Article ID: | iaor200964567 |
Country: | United States |
Volume: | 10 |
Issue: | 1 |
Start Page Number: | 108 |
End Page Number: | 125 |
Publication Date: | Jan 2008 |
Journal: | Manufacturing & Service Operations Management |
Authors: | Iyer Ananth, Cho Richard, Clifton Chris, Jiang Wei, Kantarcolu Murat, Vaidya Jaideep |
The problem of sharing manufacturing, inventory, or capacity to improve performance is applicable in many decentralized operational contexts. However, the solution of such problems commonly requires an intermediary or a broker to manage information security concerns of individual participants. Our goal is to examine use of cryptographic techniques to attain the same result without the use of a broker. To illustrate this approach, we focus on a problem faced by independent trucking companies that have separate pick–up and delivery tasks and wish to identify potential efficiency–enhancing task swaps while limiting the information they must reveal to identify these swaps.

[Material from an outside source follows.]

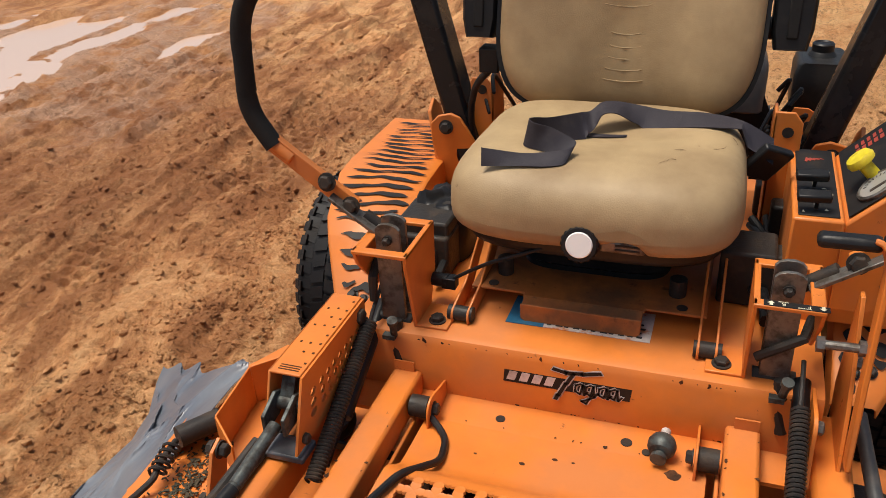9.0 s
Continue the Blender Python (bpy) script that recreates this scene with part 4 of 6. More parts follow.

We present an algorithm that finds opportunities to swap loads without revealing any information except the loads swapped, along with proofs of the security of the protocol. We also show that it is incentive compatible for each company to correctly follow the protocol as well as provide their true data. We apply this algorithm to an empirical data set from a large transportation company and present results that suggest significant opportunities to improve efficiency through Pareto improving swaps. This paper thus uses cryptographic arguments in an operations management problem context to show how an algorithm can be proven incentive compatible as well as demonstrate the potential value of its use on an empirical data set.